Each line containing the word "script" should be found and copied.

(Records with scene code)
== == ==

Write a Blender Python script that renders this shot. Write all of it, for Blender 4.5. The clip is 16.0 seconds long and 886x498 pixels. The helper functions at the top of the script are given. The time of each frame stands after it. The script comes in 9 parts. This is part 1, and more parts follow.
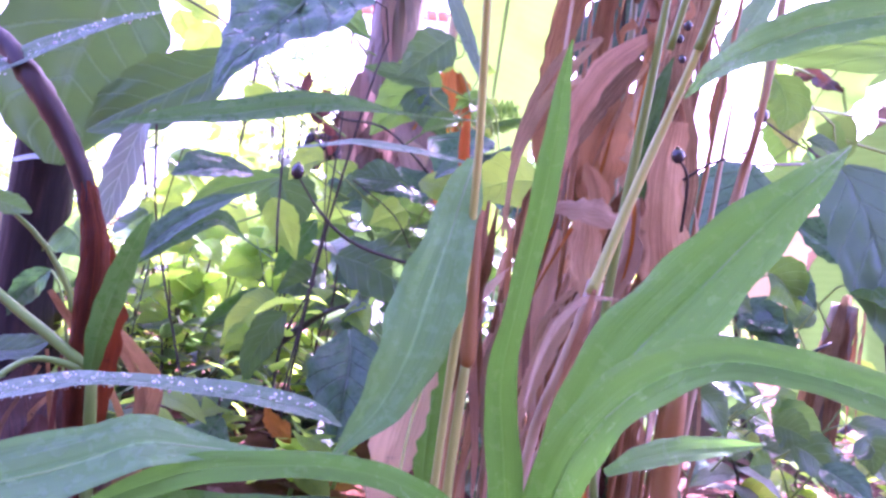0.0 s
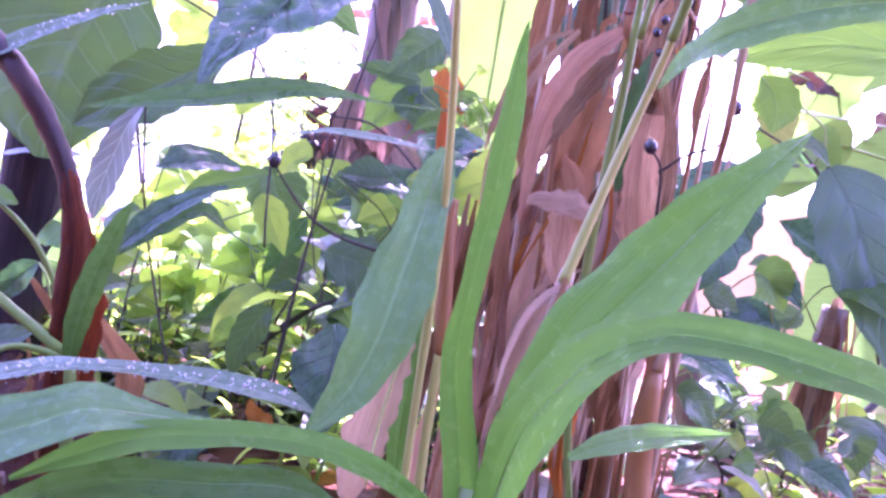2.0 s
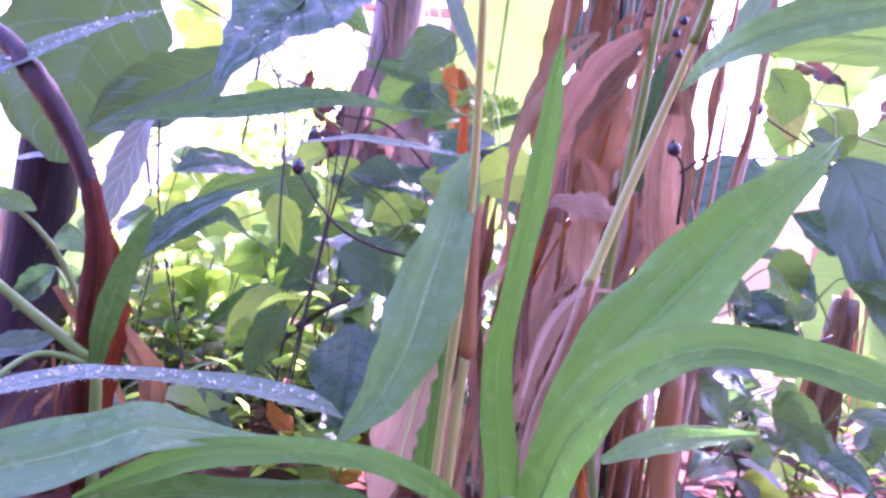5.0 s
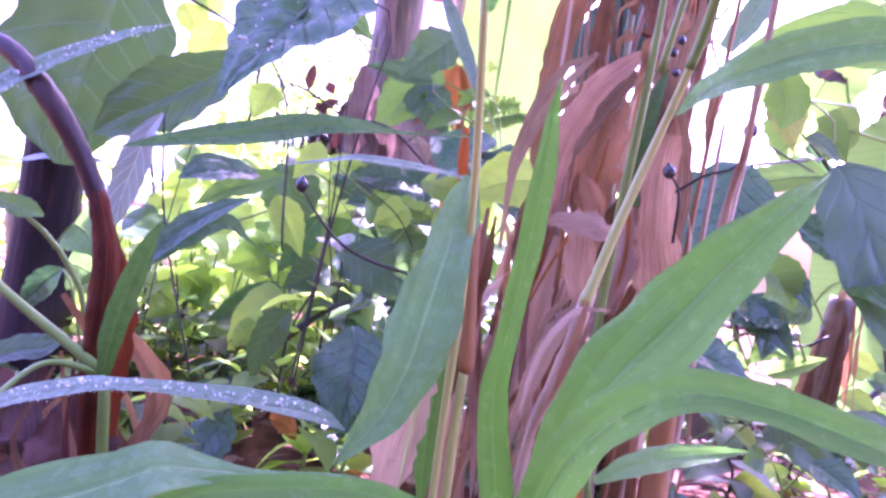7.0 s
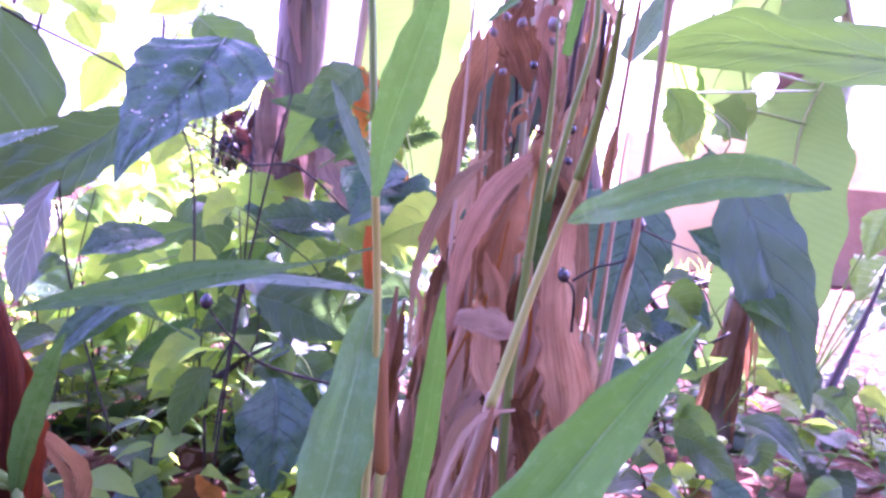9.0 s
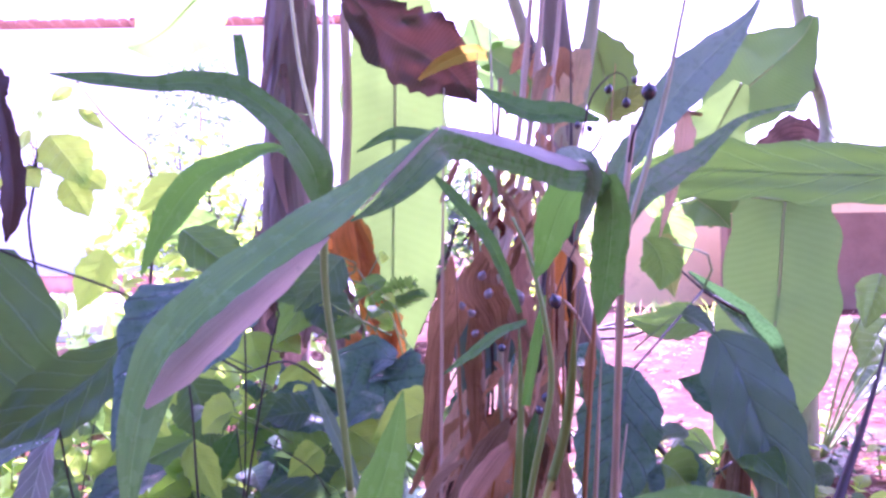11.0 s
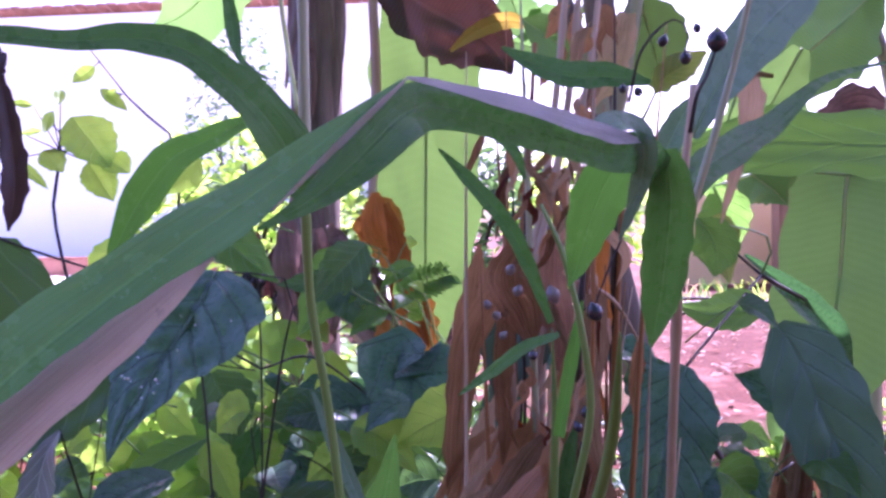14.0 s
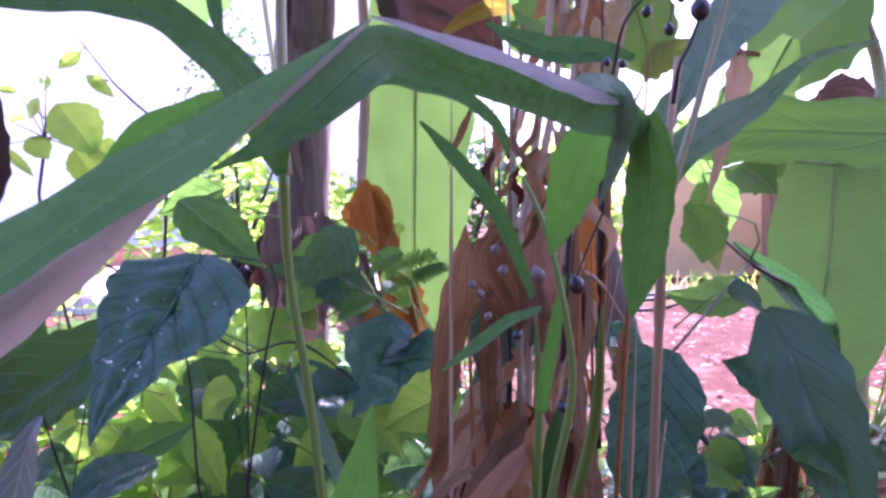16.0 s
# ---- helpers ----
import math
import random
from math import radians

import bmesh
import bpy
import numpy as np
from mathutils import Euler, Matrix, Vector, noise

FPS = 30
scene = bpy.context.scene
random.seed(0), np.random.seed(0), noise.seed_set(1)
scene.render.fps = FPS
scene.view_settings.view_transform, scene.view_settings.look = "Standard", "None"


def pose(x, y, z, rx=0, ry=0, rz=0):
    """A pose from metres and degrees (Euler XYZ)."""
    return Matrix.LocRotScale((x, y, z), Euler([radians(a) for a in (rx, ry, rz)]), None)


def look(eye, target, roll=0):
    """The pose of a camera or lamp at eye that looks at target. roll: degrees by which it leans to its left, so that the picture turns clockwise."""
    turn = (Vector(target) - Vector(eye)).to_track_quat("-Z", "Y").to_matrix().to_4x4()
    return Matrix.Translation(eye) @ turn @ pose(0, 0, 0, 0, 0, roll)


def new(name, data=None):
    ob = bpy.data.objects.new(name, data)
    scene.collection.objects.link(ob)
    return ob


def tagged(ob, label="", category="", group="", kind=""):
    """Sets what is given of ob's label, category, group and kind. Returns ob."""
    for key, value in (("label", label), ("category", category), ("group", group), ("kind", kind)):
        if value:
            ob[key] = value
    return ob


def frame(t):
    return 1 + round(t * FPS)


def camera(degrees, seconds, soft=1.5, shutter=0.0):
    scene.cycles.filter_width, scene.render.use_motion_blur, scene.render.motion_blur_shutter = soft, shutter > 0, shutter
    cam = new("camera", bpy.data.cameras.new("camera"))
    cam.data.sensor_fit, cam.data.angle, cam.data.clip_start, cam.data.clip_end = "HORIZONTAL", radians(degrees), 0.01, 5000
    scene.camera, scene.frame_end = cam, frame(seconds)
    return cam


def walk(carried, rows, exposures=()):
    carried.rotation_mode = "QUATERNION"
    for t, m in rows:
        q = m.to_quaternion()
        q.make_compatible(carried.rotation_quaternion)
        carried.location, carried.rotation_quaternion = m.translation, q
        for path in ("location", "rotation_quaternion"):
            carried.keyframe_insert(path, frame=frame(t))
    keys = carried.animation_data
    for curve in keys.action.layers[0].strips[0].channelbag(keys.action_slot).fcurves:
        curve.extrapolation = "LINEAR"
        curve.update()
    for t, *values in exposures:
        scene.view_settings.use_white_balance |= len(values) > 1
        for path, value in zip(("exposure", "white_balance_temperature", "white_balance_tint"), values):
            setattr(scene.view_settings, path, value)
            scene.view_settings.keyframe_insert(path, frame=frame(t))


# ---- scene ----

== == ==

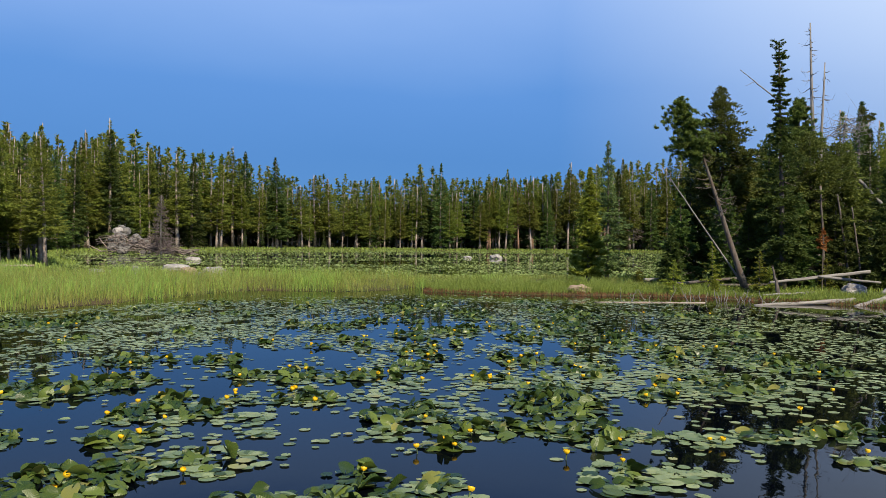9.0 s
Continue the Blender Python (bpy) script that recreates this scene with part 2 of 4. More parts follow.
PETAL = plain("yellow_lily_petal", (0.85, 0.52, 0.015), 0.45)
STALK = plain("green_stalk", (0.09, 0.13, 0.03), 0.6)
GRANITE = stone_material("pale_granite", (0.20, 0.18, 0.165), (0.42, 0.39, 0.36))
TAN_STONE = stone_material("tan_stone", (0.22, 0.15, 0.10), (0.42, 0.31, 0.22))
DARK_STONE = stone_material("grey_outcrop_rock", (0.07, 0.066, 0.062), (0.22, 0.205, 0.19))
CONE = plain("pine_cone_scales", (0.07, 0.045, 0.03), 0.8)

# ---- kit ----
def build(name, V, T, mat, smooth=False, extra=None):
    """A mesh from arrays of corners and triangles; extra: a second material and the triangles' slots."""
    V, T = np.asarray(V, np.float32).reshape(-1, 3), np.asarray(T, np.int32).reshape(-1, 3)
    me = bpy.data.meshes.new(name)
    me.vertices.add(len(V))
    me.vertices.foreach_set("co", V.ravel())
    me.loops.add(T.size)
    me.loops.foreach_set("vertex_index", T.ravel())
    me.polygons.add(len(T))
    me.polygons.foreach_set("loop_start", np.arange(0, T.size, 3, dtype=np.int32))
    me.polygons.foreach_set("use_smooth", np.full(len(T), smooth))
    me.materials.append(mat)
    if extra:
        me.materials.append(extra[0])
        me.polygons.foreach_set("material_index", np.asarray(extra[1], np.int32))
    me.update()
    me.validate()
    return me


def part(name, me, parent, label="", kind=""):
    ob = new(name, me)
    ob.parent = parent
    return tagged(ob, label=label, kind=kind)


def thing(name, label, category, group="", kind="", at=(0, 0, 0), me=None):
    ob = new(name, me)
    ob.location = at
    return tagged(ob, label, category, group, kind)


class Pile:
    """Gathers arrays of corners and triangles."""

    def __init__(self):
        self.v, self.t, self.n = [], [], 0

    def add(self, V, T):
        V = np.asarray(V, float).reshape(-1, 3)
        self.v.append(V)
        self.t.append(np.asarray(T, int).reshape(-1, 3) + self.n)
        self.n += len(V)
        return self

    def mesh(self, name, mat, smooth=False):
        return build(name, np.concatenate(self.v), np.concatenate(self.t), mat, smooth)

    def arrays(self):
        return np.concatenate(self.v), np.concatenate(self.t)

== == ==

**Right answer:**
Write a Blender Python script that renders this shot. Write all of it, for Blender 4.5. The clip is 16.0 seconds long and 886x498 pixels. The helper functions at the top of the script are given. The time of each frame stands after it. The script comes in 9 parts. This is part 1, and more parts follow.
Continue the Blender Python (bpy) script that recreates this scene with part 2 of 4. More parts follow.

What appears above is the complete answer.